__THE REQUEST__
From the very first line of the data to the line containing "# ---- picture", retype everything exactly, leaving the pictures behind.

__COLLECTED MATERIAL__
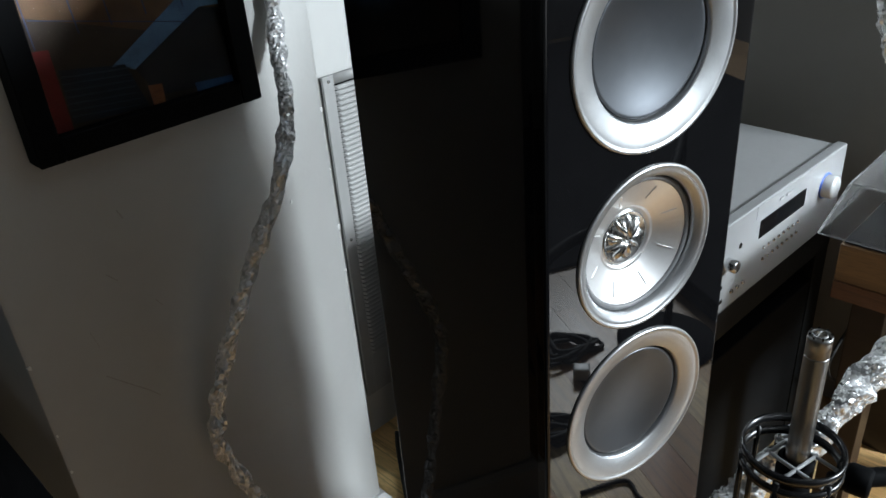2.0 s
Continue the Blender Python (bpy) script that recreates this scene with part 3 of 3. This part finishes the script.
part("case", box(-0.018, 0.018, -0.014, 0.014, 0.0005, 0.030, 0.004, 3), BAG, adapter, smooth=40)
part("lead", tube([(0.0, 0.018, 0.004), (0.03, 0.05, 0.003), (0.02, 0.10, 0.003), (-0.05, 0.14, 0.003)], 0.0025, 0.01, 8), RUBBER, adapter, "thin black lead", smooth=60)

# ---- picture ----


def picture():
    t = thing("framed_picture", ROOM @ pose(-0.1538 + 0.136 * 0.9264, 0.4876, 0.828 - 0.806 * 0.9264) @ Matrix.Scale(0.9264, 4), "black framed colourful picture behind glass", "picture")
    u0, u1, z0, z1, w = -0.136, 0.137, 0.806, 1.20, 0.027
    fr = bmesh.new()
    for a, b, c, d in ((u0, u0 + w, z0, z1), (u1 - w, u1, z0, z1), (u0 + w, u1 - w, z0, z0 + w), (u0 + w, u1 - w, z1 - w, z1)):
        box(a, b, -0.006, 0.026, c, d, 0.0015, 1, fr)
    part("frame", fr, BLACK, t, "flat black frame", smooth=30)
    part("backing", box(u0 + 0.005, u1 - 0.005, 0.010, 0.025, z0 + 0.005, z1 - 0.005), BLACK, t)
    return t, u0 + w, u1 - w, z0 + w, z1 - w


PIC, PU0, PU1, PZ0, PZ1 = picture()


inks = {}


def flat(name, pts, color, level, label):
    """A printed patch of the picture, given by its corners in the wall's plane."""
    bm = bmesh.new()
    y = 0.0088 - 0.0004 * level
    cl = [(min(max(u - 0.006, PU0 - 0.003), PU1 + 0.003), min(max(z, PZ0 - 0.003), PZ1 + 0.003)) for u, z in pts]
    bm.faces.new([bm.verts.new((u, y, z)) for u, z in cl])
    bmesh.ops.recalc_face_normals(bm, faces=bm.faces)
    for f in bm.faces:
        if f.normal.y > 0:
            f.normal_flip()
    inks.setdefault(color, None)
    inks[color] = inks[color] or mat("print_" + name, color, 0.5, var=0.45, scale=40)
    part(name, bm, inks[color], PIC, label)


flat("sky_patch", [(-0.14, 1.20), (0.15, 1.20), (0.15, 1.04), (0.111, 1.053), (0.032, 1.006), (0.018, 1.007), (-0.013, 1.028), (-0.14, 1.06)], (0.012, 0.12, 0.34), 1, "bright blue printed area")
flat("tan_patch", [(-0.14, 1.062), (-0.013, 1.028), (0.022, 1.006), (0.15, 0.977), (0.15, 0.944), (-0.14, 1.018)], (0.22, 0.098, 0.022), 2, "orange-brown printed area")
flat("brown_patch", [(-0.14, 1.018), (0.15, 0.944), (0.15, 0.884), (-0.14, 0.955)], (0.125, 0.062, 0.024), 2, "brown printed area")
flat("dark_patch", [(-0.14, 0.955), (0.15, 0.884), (0.15, 0.82), (-0.14, 0.82)], (0.05, 0.033, 0.022), 2, "dark brown printed area")
flat("roof_patch", [(0.018, 1.007), (0.111, 1.053), (0.15, 1.05), (0.15, 0.974), (0.121, 0.975)], (0.062, 0.046, 0.048), 3, "dull purple printed area")
leaf_rng = random.Random(12)
for k in range(46):
    a, d = leaf_rng.uniform(0, 6.28), leaf_rng.uniform(0, 1) ** 0.6
    lu, lz, lr = 0.018 + 0.021 * d * math.cos(a), 1.046 + 0.024 * d * math.sin(a), leaf_rng.uniform(0.002, 0.0055)
    flat("leaf_patch", [(lu + lr * leaf_rng.uniform(0.6, 1.1) * math.cos(b * 1.047), lz + lr * leaf_rng.uniform(0.6, 1.1) * math.sin(b * 1.047)) for b in range(6)], ((0.010, 0.045, 0.022), (0.006, 0.026, 0.018), (0.020, 0.060, 0.020))[k % 3], 2.5 + 0.02 * k, "dark green printed leaves")
for lu in (-0.10, -0.077, -0.045, -0.020, 0.002):
    flat("mullion_line", [(lu, 1.098), (lu + 0.0022, 1.098), (lu + 0.008, 1.070), (lu + 0.006, 1.070)], (0.20, 0.26, 0.30), 2.1, "pale printed window bar")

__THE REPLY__
2.0 s
Continue the Blender Python (bpy) script that recreates this scene with part 3 of 3. This part finishes the script.
part("case", box(-0.018, 0.018, -0.014, 0.014, 0.0005, 0.030, 0.004, 3), BAG, adapter, smooth=40)
part("lead", tube([(0.0, 0.018, 0.004), (0.03, 0.05, 0.003), (0.02, 0.10, 0.003), (-0.05, 0.14, 0.003)], 0.0025, 0.01, 8), RUBBER, adapter, "thin black lead", smooth=60)

# ---- picture ----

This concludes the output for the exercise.